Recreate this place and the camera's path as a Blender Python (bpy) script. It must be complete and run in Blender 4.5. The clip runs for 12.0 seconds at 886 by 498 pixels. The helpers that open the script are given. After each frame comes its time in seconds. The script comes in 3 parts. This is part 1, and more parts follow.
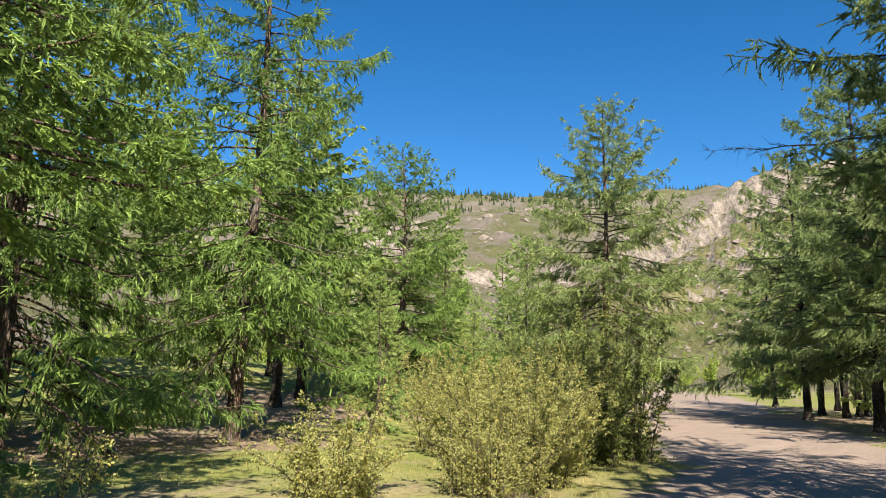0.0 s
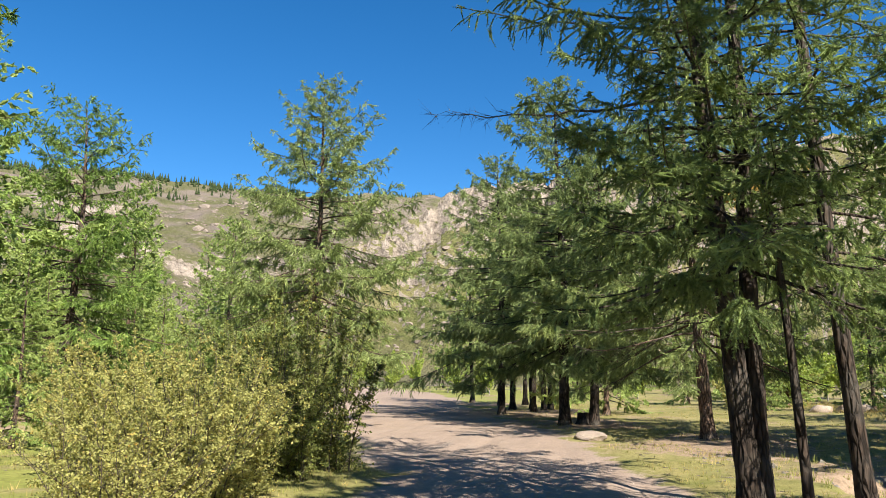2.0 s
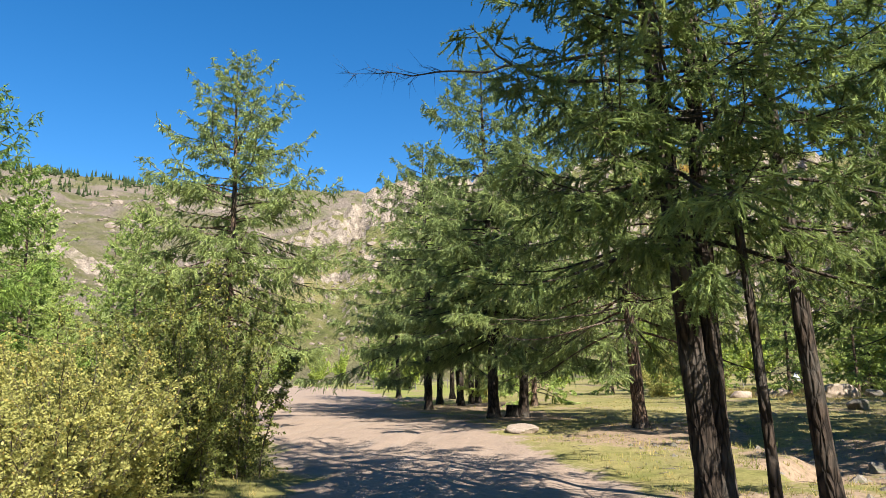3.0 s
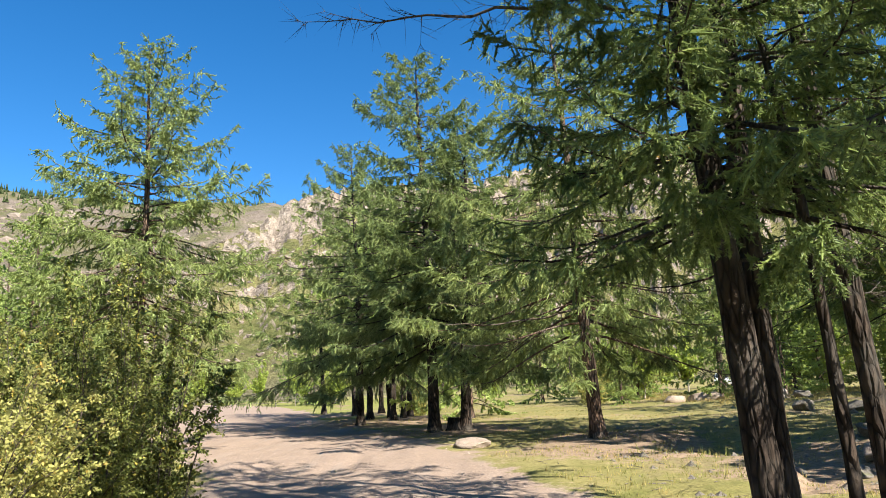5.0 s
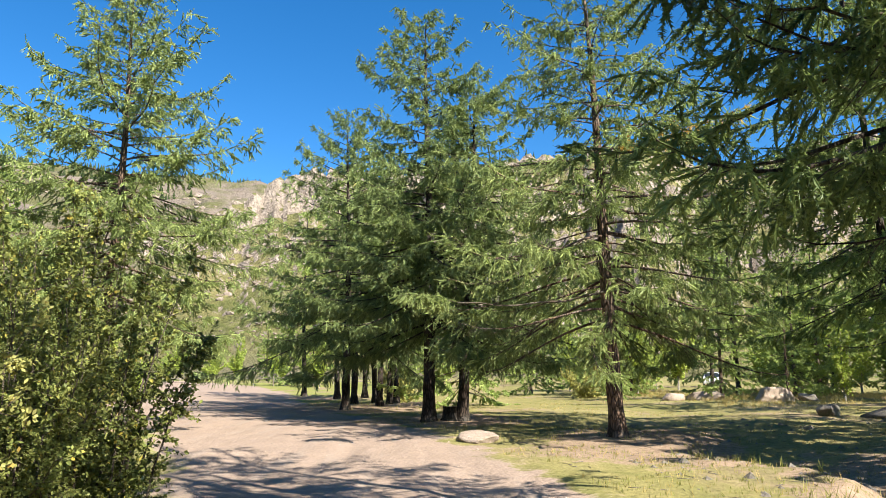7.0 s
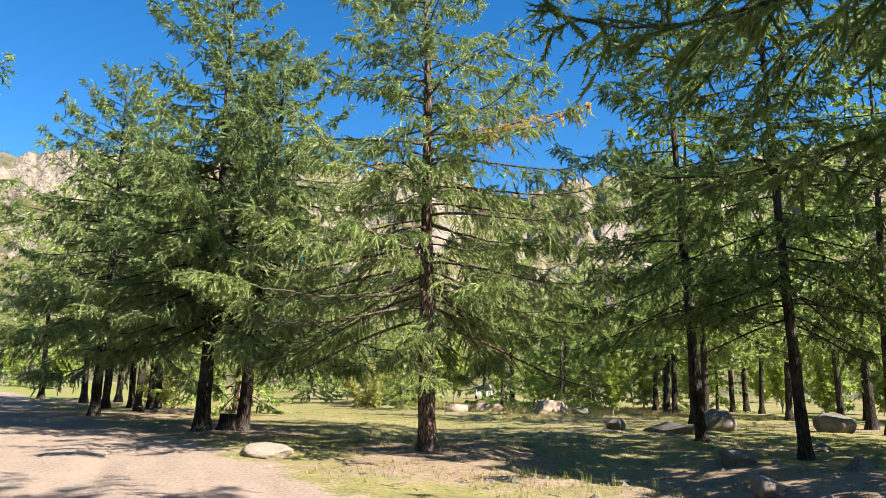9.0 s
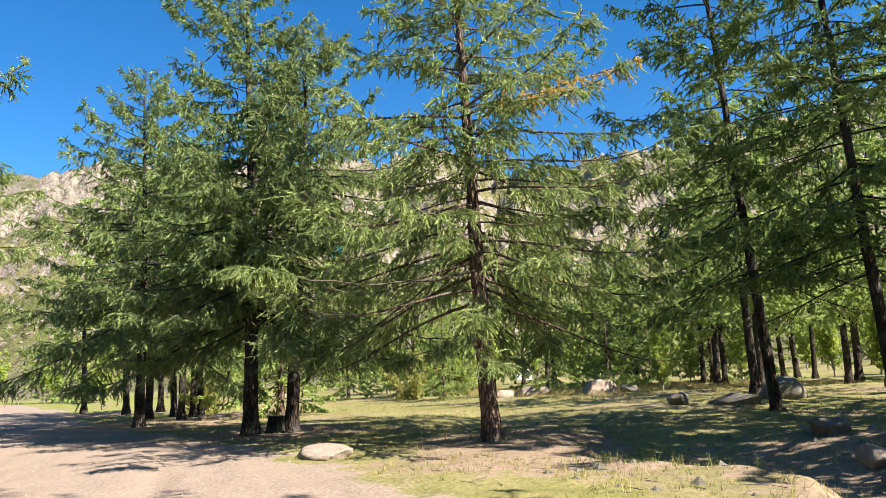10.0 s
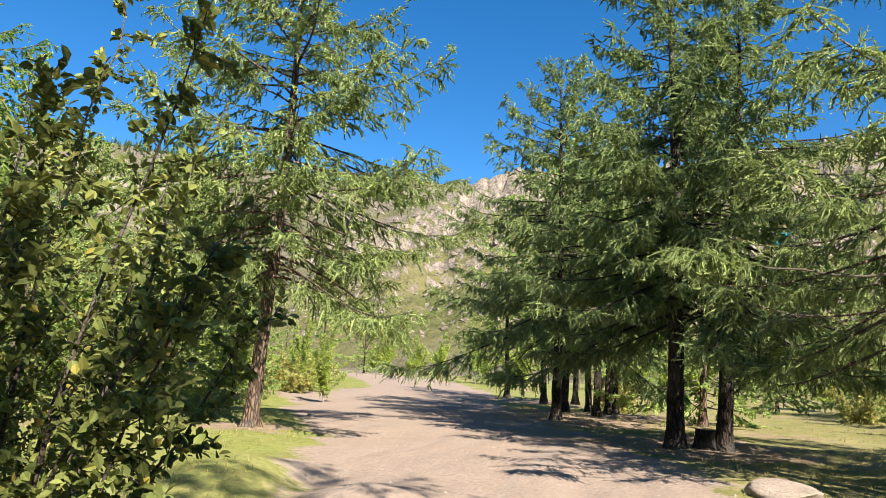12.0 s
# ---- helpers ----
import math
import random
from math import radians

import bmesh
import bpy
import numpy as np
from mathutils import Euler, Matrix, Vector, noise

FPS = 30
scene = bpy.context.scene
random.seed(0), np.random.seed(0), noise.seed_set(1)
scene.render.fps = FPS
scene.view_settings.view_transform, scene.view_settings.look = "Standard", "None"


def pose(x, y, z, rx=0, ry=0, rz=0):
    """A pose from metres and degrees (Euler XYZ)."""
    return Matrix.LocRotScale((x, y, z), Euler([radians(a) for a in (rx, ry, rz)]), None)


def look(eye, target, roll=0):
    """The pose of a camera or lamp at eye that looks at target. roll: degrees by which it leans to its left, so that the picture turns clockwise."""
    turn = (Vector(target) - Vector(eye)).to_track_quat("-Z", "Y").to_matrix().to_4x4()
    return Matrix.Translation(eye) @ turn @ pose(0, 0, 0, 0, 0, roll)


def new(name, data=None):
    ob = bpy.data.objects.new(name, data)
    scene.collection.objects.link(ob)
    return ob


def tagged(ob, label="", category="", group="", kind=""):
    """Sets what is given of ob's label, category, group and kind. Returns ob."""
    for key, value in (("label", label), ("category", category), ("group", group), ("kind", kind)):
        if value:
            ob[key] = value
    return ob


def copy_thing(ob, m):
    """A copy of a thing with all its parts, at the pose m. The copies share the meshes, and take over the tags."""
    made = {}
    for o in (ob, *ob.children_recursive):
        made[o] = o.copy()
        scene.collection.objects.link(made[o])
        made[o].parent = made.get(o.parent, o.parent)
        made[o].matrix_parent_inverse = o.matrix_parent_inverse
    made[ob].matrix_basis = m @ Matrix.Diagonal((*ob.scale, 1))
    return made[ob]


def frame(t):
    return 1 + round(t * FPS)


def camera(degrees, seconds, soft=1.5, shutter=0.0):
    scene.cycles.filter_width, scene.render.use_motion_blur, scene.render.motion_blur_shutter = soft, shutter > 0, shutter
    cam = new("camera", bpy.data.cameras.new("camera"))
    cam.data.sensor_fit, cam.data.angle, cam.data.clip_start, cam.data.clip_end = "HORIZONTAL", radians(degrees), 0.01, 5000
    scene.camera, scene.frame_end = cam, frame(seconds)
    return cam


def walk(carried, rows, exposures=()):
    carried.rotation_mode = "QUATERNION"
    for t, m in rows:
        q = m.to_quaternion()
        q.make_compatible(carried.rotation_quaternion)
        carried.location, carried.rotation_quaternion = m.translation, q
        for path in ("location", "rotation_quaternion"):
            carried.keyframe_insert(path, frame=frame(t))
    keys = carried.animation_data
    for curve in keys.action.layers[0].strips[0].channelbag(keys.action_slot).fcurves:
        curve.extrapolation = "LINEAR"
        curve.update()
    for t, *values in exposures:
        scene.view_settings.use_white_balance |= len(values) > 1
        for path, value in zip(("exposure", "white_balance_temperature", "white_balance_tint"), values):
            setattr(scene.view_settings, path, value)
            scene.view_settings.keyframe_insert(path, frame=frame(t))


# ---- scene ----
cam = camera(63.0, 12.0, soft=0.5)
PATH = [
    (0, (1.753, -4.738, 1.706), (0.622, -3.128, 2.064), 1.0),
    (0.5, (1.523, -4.175, 1.669), (0.717, -2.378, 2.019), 2.5),
    (1, (1.364, -3.578, 1.685), (0.771, -1.703, 2.045), 1.2),
    (1.5, (1.195, -2.884, 1.69), (0.675, -0.987, 2.052), -0.5),
    (2, (1.041, -2.239, 1.682), (0.605, -0.321, 2.046), 0.4),
    (2.5, (0.924, -1.609, 1.615), (0.502, 0.313, 1.973), -2.1),
    (3, (0.821, -0.944, 1.617), (0.588, 1.011, 1.969), -1.1),
    (5, (-0.036, 0.781, 1.6), (-0.044, 2.745, 1.979), -2.8),
    (5.5, (-0.227, 1.424, 1.596), (-0.408, 3.381, 1.966), -1.7),
    (6, (-0.474, 1.903, 1.6), (-0.52, 3.874, 1.941), -2.2),
    (6.5, (-0.644, 2.448, 1.607), (-0.661, 4.418, 1.947), -1.6),
    (8.5, (-1.059, 4.943, 1.471), (-0.594, 6.849, 1.862), 3.6),
    (9, (-1.192, 5.561, 1.475), (-0.564, 7.423, 1.85), 1.5),
    (9.5, (-1.305, 6.147, 1.461), (-0.643, 7.999, 1.824), -0.7),
    (10, (-1.453, 6.673, 1.449), (-0.883, 8.558, 1.795), -2.5),
    (10.5, (-1.557, 7.333, 1.478), (-1.2, 9.272, 1.818), -1.2),
    (11, (-1.635, 7.91, 1.524), (-1.578, 9.88, 1.862), 0.3),
    (11.5, (-1.708, 8.504, 1.535), (-1.967, 10.457, 1.877), 2.4),
    (12, (-1.775, 9.02, 1.601), (-2.292, 10.923, 1.935), 3.1),
]

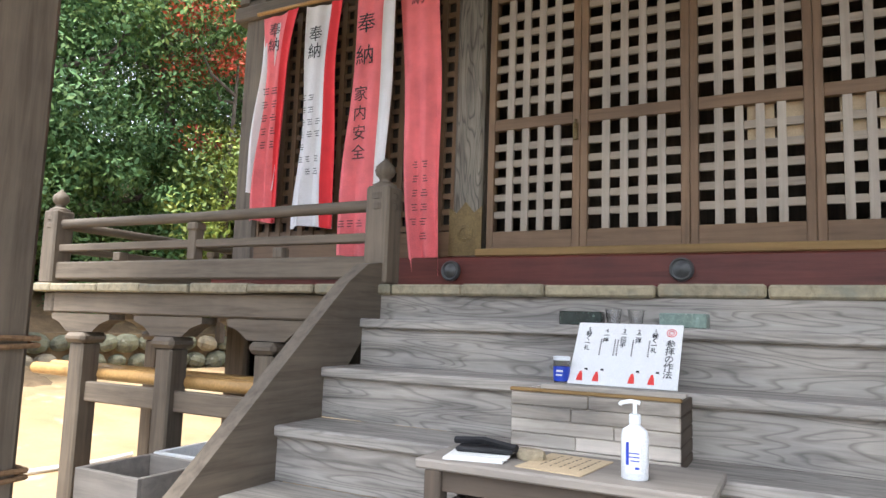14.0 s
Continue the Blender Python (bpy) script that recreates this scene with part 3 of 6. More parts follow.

********

## TASK PROMPT
From the records above, repeat exactly the lines from the one with "return made[ob]" through the one with "carried.keyframe_insert(path, frame=frame(t))", both included.

## EXERCISE RESULT
    return made[ob]


def frame(t):
    return 1 + round(t * FPS)


def camera(degrees, seconds, soft=1.5, shutter=0.0):
    scene.cycles.filter_width, scene.render.use_motion_blur, scene.render.motion_blur_shutter = soft, shutter > 0, shutter
    cam = new("camera", bpy.data.cameras.new("camera"))
    cam.data.sensor_fit, cam.data.angle, cam.data.clip_start, cam.data.clip_end = "HORIZONTAL", radians(degrees), 0.01, 5000
    scene.camera, scene.frame_end = cam, frame(seconds)
    return cam


def walk(carried, rows, exposures=()):
    carried.rotation_mode = "QUATERNION"
    for t, m in rows:
        q = m.to_quaternion()
        q.make_compatible(carried.rotation_quaternion)
        carried.location, carried.rotation_quaternion = m.translation, q
        for path in ("location", "rotation_quaternion"):
            carried.keyframe_insert(path, frame=frame(t))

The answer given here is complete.